İşte, içinde bulunduğumuz zaman dilimi de böylesi bir zaman dilimi değil mi? Müslümanların bulunduğu her beldede, zulüm arşa ulaştı. Böyle bir zamanda, Allah’ın hükümlerinin yeryüzünde tatbik edilmesinin farziyeti tüm Müslümanların omuzlarında iken; bu hükümlerin tatbik edilmesiyle insanlığa daha önce adalet, izzet ve huzur ikame ettiği aşikâr bir hale gelmişken, hala Allah’ın hükümleri dışında hükümler ile yönetmek ve yönetmek için aday olmak gerçekten aptal cesaretine sahip olmayı gerektirir. Müslümanların başında bulunan bu yöneticiler yoksa Allahu Teâlâ’nın Maide Suresi 50. ayet-i kerimesindeki şu hükmünü bilmiyorlar mı?
أَفَحُكْمَ الْجَاهِلِيَّةِ يَبْغُونَ وَمَنْ أَحْسَنُ مِنَ اللّهِ حُكْمًا لِّقَوْمٍ يُوقِنُونَ
“Yoksa onlar (İslâm öncesi) cahiliye idaresini mi arıyorlar? İyi anlayan bir topluma göre, hükümranlığı Allah’tan daha güzel kim vardır?”
Demokrasiyi araç olarak kullandıklarını söyleyenlerin, ileri demokrasiye ulaşma çabalarında olduğunu duymak ne kadar hazin! Onlardaki bu cesarete açıkçası bizler şaşırıyoruz. Allah’ın hükümlerine alternatif olarak insan aklından çıkan hükümler ile yönetmek ve yönetmeye devam etmek için Müslümanlardan oy istemek de nedir?
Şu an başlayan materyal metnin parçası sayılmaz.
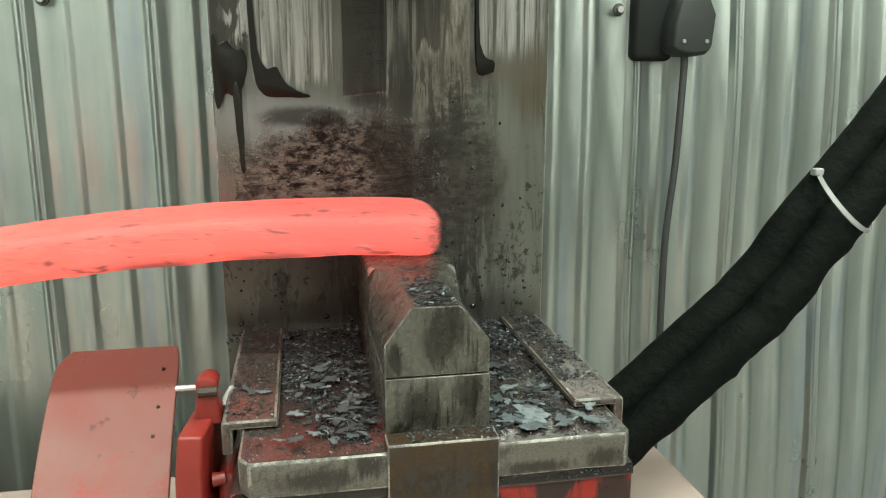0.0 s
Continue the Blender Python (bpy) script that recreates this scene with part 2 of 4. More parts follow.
    n.bump(relief, 1.0, 0.006)
    rough = n.mix(zone, n.ramp(broad, [(0.3, 0.20), (0.7, 0.42)]), 0.2)
    return n.done(c, rough, 0.2)


def hot_steel():
    """Glowing steel: the surface gives off light; cooler bands lie where the dies struck."""
    n = Nodes("glowing_hot_steel")
    x, z = n.axis("X"), n.axis("Z")
    cloud = n.noise(14, 5, 0.6, (1, 1, 1), 0.4)
    skin = n.noise(70, 6, 0.7, (0.35, 1, 1), 0.6)
    c = n.mix(n.ramp(cloud, [(0.3, 0.0), (0.7, 1.0)]), (1.35, 0.115, 0.072), (1.6, 0.175, 0.104))
    warm = n.step(n.maths("MULTIPLY_ADD", cloud, 0.08, x), -0.16, -0.40)
    c = n.mix(n.maths("MULTIPLY", warm, 0.38), c, (1.9, 0.25, 0.14))
    root = n.step(x, -0.33, -0.46)
    c = n.mix(root, c, (2.4, 0.24, 0.095))
    cool = n.step(x, -0.23, -0.02)
    c = n.mix(n.maths("MULTIPLY", cool, 0.6), c, (0.85, 0.125, 0.108))
    flat = n.step(n.maths("ADD", z, n.maths("MULTIPLY", n.maths("MULTIPLY", x, x), 0.29)), -0.010, -0.0165)
    wob = n.maths("MULTIPLY_ADD", cloud, 0.02, n.maths("SUBTRACT", x, 0.010))
    band1 = n.step(n.maths("ABSOLUTE", n.maths("ADD", wob, 0.130)), 0.036, 0.010)
    band2 = n.step(n.maths("ABSOLUTE", n.maths("ADD", wob, 0.212)), 0.036, 0.010)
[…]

Haşa, bu Allah’ın arzında Allah’a kafa tutmak değil de nedir?
Müslümanların başındaki yöneticilere sesleniyorum: Kâfirlerden korkup, Allah’a meydan okuma cesaretini göstereceğinize; Allah’tan korkun da kâfirlere meydan okuma cesaretini gösterin. Haydi, cesaretiniz varsa bunu yapın, bunu yapın ki ümmet cesaretinize bir kerecik de olsa şahitlik etsin.